Giusto e doveroso, accorato e sincero l’omaggio dei grandi della Terra al Santo Padre.

Resterà nella storia l’immagine di Trump e Zelensky, seduti, in modo del tutto semplice ed informale, l’uno di fronte all’altro nella Basilica di San Pietro. Come fossero capitati lì per caso e non piuttosto per un indecifrabile disegno della Provvidenza, forse l’ultimo dono concesso a Papa Francesco di affidare al mondo in fiamme che ha lasciato.

Un’immagine suggestiva, d’altri tempi, di sapore medioevale, carica di un altissimo valore simbolico, in cui si coglie un tacito messaggio al mondo contemporaneo, un ammonimento ed un’invocazione di pace.

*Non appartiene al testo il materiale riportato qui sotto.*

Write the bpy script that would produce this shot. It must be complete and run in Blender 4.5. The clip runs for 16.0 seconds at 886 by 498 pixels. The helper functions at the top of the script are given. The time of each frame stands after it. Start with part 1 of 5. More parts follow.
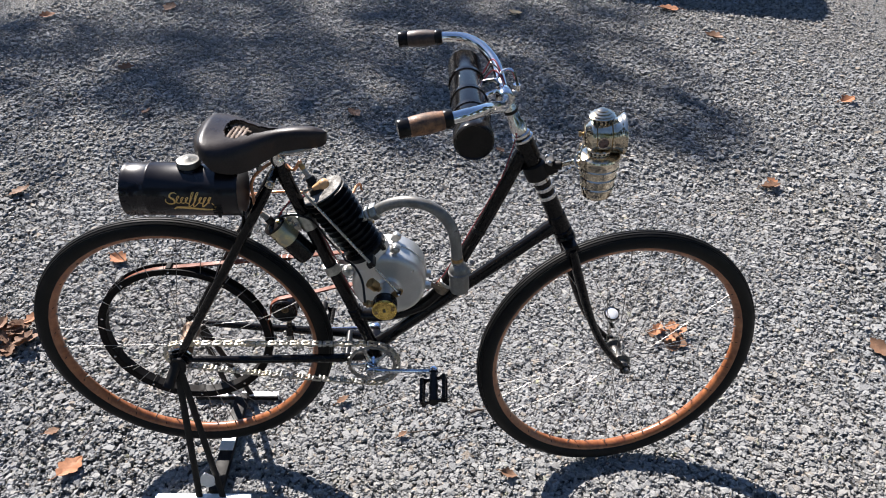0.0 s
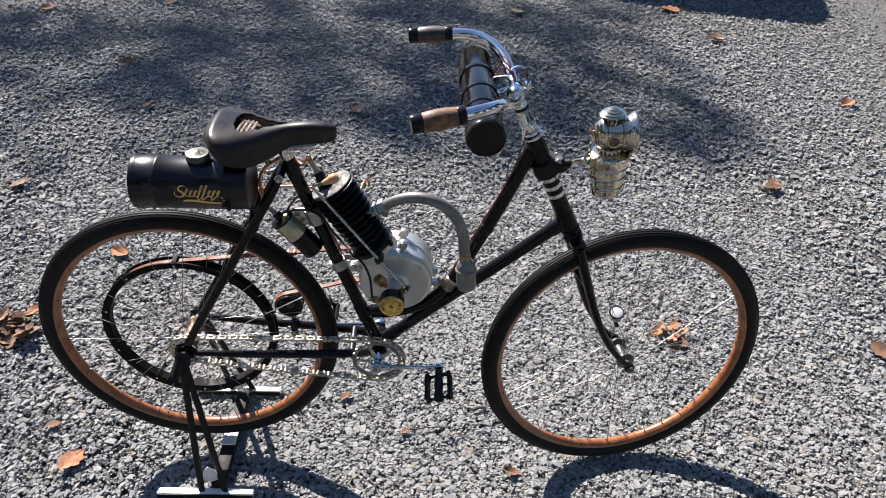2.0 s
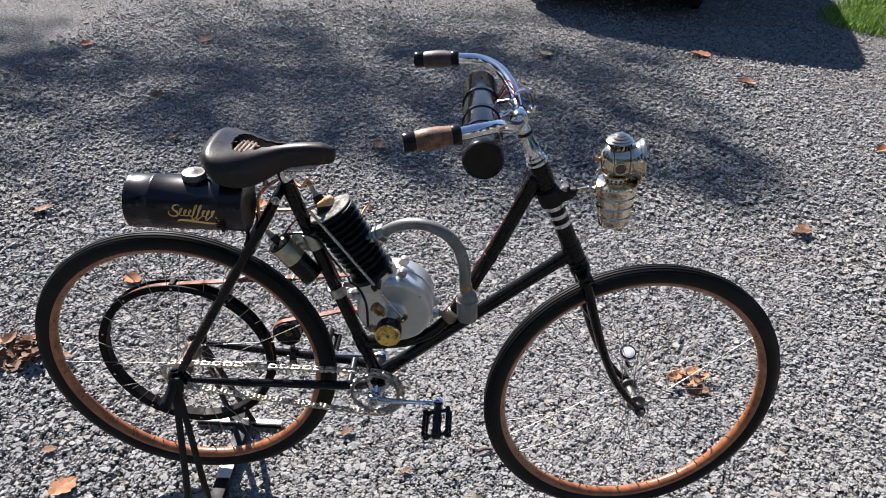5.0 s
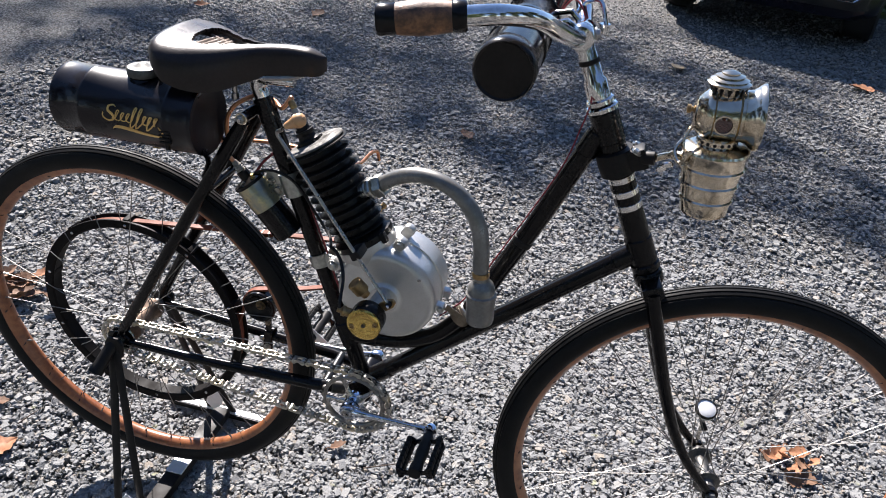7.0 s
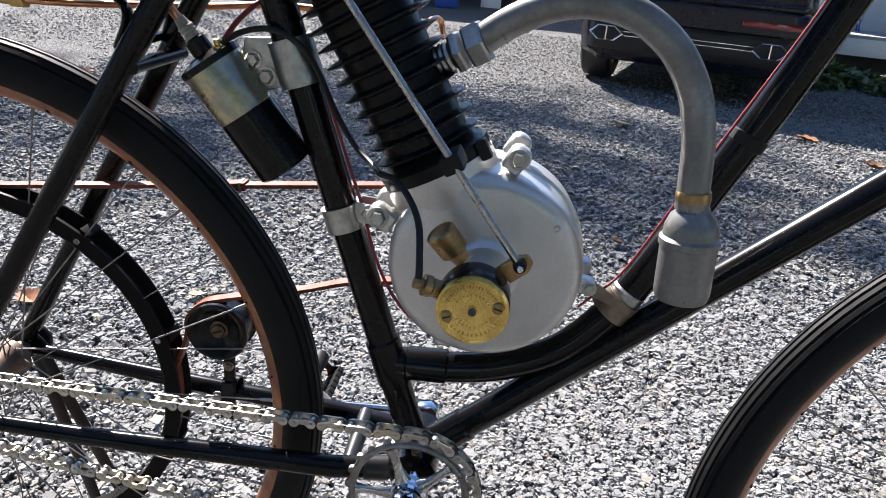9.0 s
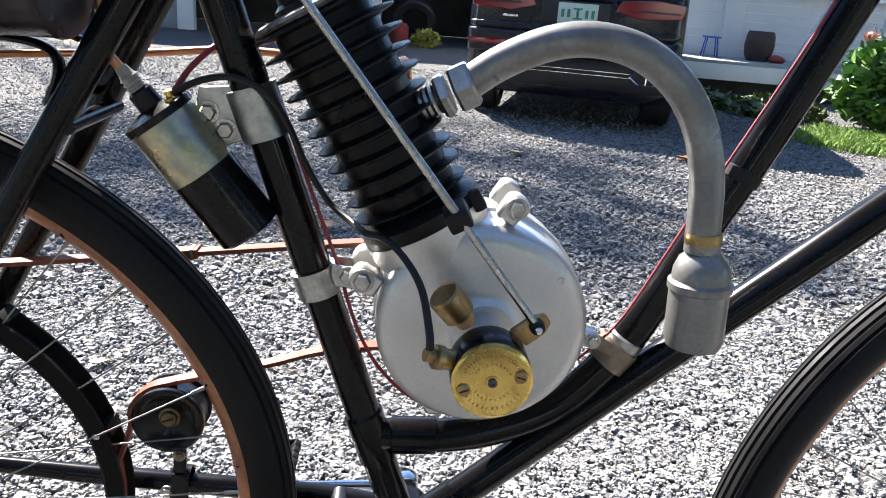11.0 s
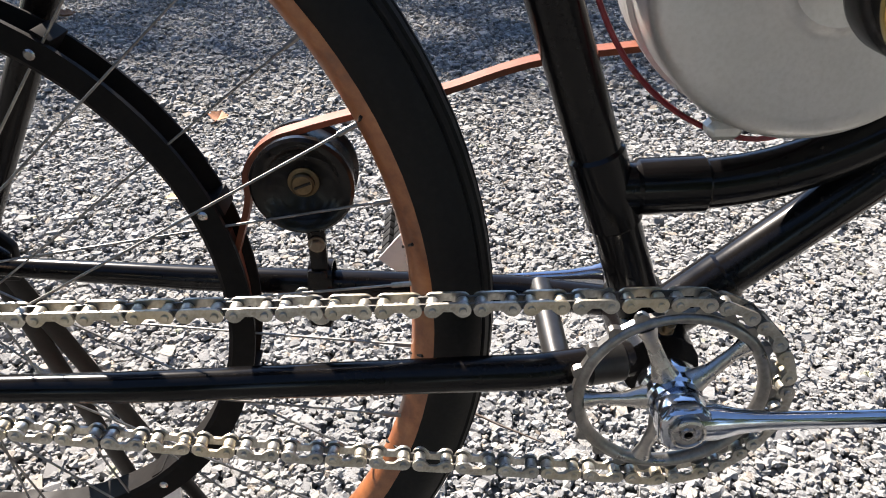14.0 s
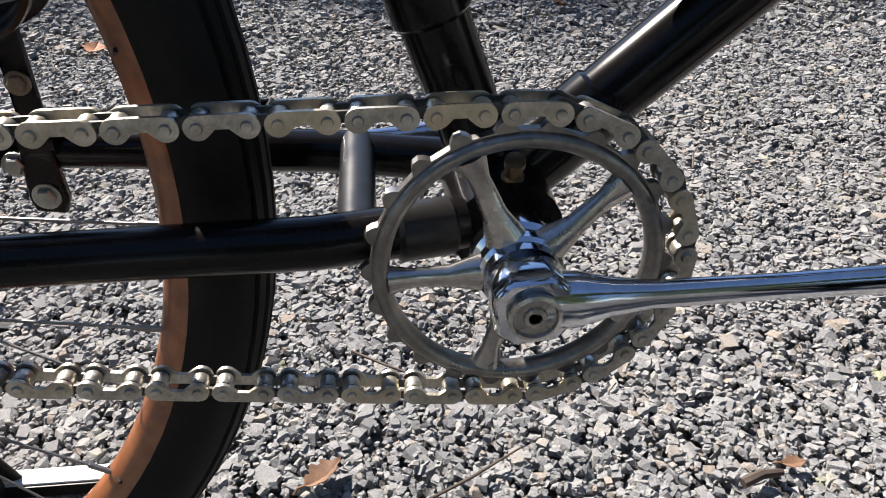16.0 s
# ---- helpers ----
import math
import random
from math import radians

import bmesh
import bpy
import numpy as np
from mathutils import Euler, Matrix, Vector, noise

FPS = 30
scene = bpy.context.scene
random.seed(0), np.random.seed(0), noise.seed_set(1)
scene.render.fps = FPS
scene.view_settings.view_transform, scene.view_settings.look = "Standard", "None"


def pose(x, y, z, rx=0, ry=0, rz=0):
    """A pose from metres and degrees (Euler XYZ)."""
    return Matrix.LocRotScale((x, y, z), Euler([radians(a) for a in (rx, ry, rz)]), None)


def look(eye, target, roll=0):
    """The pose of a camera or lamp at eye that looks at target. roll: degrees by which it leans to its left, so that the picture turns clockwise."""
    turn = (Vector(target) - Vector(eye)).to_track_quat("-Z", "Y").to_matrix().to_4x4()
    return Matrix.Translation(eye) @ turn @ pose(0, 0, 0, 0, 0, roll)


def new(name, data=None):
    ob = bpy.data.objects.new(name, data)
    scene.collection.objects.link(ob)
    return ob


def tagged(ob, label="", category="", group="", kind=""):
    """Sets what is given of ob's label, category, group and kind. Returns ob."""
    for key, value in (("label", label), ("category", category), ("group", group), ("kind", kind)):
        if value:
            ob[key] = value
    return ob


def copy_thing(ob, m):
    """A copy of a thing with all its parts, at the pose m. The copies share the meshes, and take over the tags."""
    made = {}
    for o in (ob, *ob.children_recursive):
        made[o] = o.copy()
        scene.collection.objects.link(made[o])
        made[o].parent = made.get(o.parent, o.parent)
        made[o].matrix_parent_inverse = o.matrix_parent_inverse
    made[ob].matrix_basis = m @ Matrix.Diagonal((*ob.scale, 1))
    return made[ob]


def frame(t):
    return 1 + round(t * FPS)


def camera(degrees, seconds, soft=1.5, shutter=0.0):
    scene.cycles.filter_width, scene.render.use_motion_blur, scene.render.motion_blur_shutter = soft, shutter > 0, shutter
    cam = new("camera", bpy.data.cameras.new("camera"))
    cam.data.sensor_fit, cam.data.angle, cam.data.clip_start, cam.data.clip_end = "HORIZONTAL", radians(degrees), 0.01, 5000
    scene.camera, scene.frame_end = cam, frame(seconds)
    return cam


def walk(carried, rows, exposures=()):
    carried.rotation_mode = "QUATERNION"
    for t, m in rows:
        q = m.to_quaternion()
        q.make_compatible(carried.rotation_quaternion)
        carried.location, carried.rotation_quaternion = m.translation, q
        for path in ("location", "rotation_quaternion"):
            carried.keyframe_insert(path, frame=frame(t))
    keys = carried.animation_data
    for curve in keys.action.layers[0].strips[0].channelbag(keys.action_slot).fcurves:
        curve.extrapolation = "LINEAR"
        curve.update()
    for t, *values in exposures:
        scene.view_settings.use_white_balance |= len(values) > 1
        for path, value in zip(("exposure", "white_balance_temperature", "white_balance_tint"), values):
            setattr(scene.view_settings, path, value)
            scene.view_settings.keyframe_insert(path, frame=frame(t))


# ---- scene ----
cam = camera(61.3, 16.0, soft=1.0)
PATH = [
    (0, (0.144, -1.318, 1.618), (0.167, 0.302, 0.446), 0.8),
    (0.5, (0.129, -1.33, 1.619), (0.169, 0.287, 0.442), 1.3),
    (1, (0.121, -1.324, 1.617), (0.159, 0.291, 0.438), 1.4),
    (1.5, (0.117, -1.32, 1.616), (0.151, 0.297, 0.439), 1.5),
    (2, (0.117, -1.32, 1.614), (0.154, 0.298, 0.439), 1.8),
    (2.5, (0.118, -1.319, 1.613), (0.158, 0.299, 0.439), 2.1),
    (3, (0.114, -1.316, 1.612), (0.147, 0.304, 0.439), 2.1),
    (3.5, (0.114, -1.316, 1.61), (0.134, 0.31, 0.445), 2.0),
    (3.7, (0.113, -1.319, 1.609), (0.129, 0.31, 0.45), 1.9),
    (5.8, (0.26, -1.245, 1.443), (0.106, 0.452, 0.396), 2.6),
    (6, (0.276, -1.223, 1.4), (0.091, 0.469, 0.35), 3.1),
    (6.5, (0.298, -1.082, 1.303), (0.034, 0.593, 0.243), 4.3),
    (7, (0.326, -0.961, 1.27), (-0.032, 0.711, 0.233), 4.9),
    (7.5, (0.328, -0.866, 1.126), (-0.071, 0.865, 0.206), 5.4),
    (8, (0.209, -0.776, 0.988), (-0.093, 1.011, 0.143), 5.4),
    (8.2, (0.167, -0.72, 0.933), (-0.113, 1.08, 0.106), 5.3),
    (10.3, (-0.023, -0.565, 0.805), (0.111, 1.316, 0.139), 5.2),
    (10.5, (-0.023, -0.563, 0.803), (0.122, 1.319, 0.142), 5.1),
    (11, (-0.03, -0.547, 0.832), (0.124, 1.338, 0.18), 4.5),
    (11.5, (-0.05, -0.534, 0.871), (0.088, 1.366, 0.262), 3.8),
    (11.7, (-0.073, -0.525, 0.89), (0.059, 1.375, 0.279), 3.6),
    (12, (-0.126, -0.513, 0.907), (0.018, 1.38, 0.278), 3.3),
    (12.2, (-0.133, -0.523, 0.909), (-0.039, 1.373, 0.279), 2.7),
    (12.5, (-0.125, -0.549, 0.868), (0.015, 1.317, 0.164), 2.4),
    (12.7, (-0.103, -0.572, 0.83), (0.031, 1.277, 0.082), 2.1),
    (13, (-0.092, -0.571, 0.784), (0.026, 1.249, -0.037), 1.5),
    (13.2, (-0.106, -0.556, 0.768), (0.007, 1.256, -0.072), 1.4),
    (13.5, (-0.113, -0.481, 0.723), (-0.047, 1.295, -0.194), 0.3),
    (14, (-0.128, -0.377, 0.655), (-0.115, 1.353, -0.349), -0.9),
    (14.5, (-0.132, -0.345, 0.602), (-0.117, 1.34, -0.475), -1.2),
    (15, (-0.092, -0.307, 0.552), (-0.021, 1.359, -0.551), -0.7),
    (15.5, (-0.054, -0.298, 0.53), (0.069, 1.367, -0.573), -0.3),
    (16, (-0.049, -0.288, 0.532), (0.102, 1.387, -0.552), -0.3),
]
walk(cam, [(t, look(eye, target, roll)) for t, eye, target, roll in PATH], [(0.0, 1.66, 5950, 14), (3.5, 1.66, 5950, 14), (6.0, 1.70, 5950, 16), (8.0, 1.92, 5900, 16), (10.5, 2.52, 6000, 14), (12.5, 2.84, 6050, 14), (13.5, 2.34, 6350, 14), (14.5, 2.14, 6300, 15), (15.0, 1.80, 6250, 15), (15.5, 1.70, 6200, 15), (16.0, 1.68, 6200, 15)])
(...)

Così una seconda immagine: la mano di Macron, quasi protettiva, sulla spalla di Zelensky, nel colloquio dei due con Starmer e Trump. Un colloquio estemporaneo, ma che avviene lì, sotto il Cupolone, e da lì trae una forza che non avrebbe avuto altrove. Come se l’Occidente potesse ricomporsi e fasciare le ferite che gli sono state inferte.

E tutto avviene qui, nel cuore della cristianità. Nell’abbraccio del Colonnato. Non nello Studio Ovale, non all’Eliseo, non a Downing Street, tanto meno a Palazzo Chigi. L’Impero ed il Papato. I potenti della terra ed il potere spirituale e morale, ad un tempo, civile ed anche, in senso alto, politico della Chiesa di Cristo.

Ancora non sappiamo quali saranno o meno i frutti di pace di questa giornata storica, che, in ogni caso, mantiene la sua irripetibile dimensione “profetica”. Ma è stato soprattutto il popolo – senza distinzione di fede, credenti e non credenti – a riconoscere nella figura di Papa Francesco, la missione universale della Chiesa. Perché, infine, di questo si tratta, anche quando il momento di aggregazione più immediato di tanta pietà popolare è rappresentato dalla commozione che suscita il calore umano di questo o di quel grande Pontefice.

C’è una domanda di salvezza, spesso inconsapevole, ma viva ed insopprimibile, che preme nella coscienza dei molti che, al di là del momento emotivo, trovano nella Chiesa Cattolica – e non altrove – l’approdo che vanno faticosamente cercando. È come se anche i grandi, gli uomini più potenti della Terra, pur rivestiti dell’autorevolezza istituzionale che loro compete, siano stati ricondotti alla comune misura di una umanità ferita e dolente. Perennemente alla ricerca – e la pace ne rappresenta l’immagine più emblematica – di quel senso compiuto delle cose del mondo e della vita in cui prende forma il suo destino. Secondo una dimensione che vive nella storia di tutti i giorni eppure trascende ogni particolare contingenza.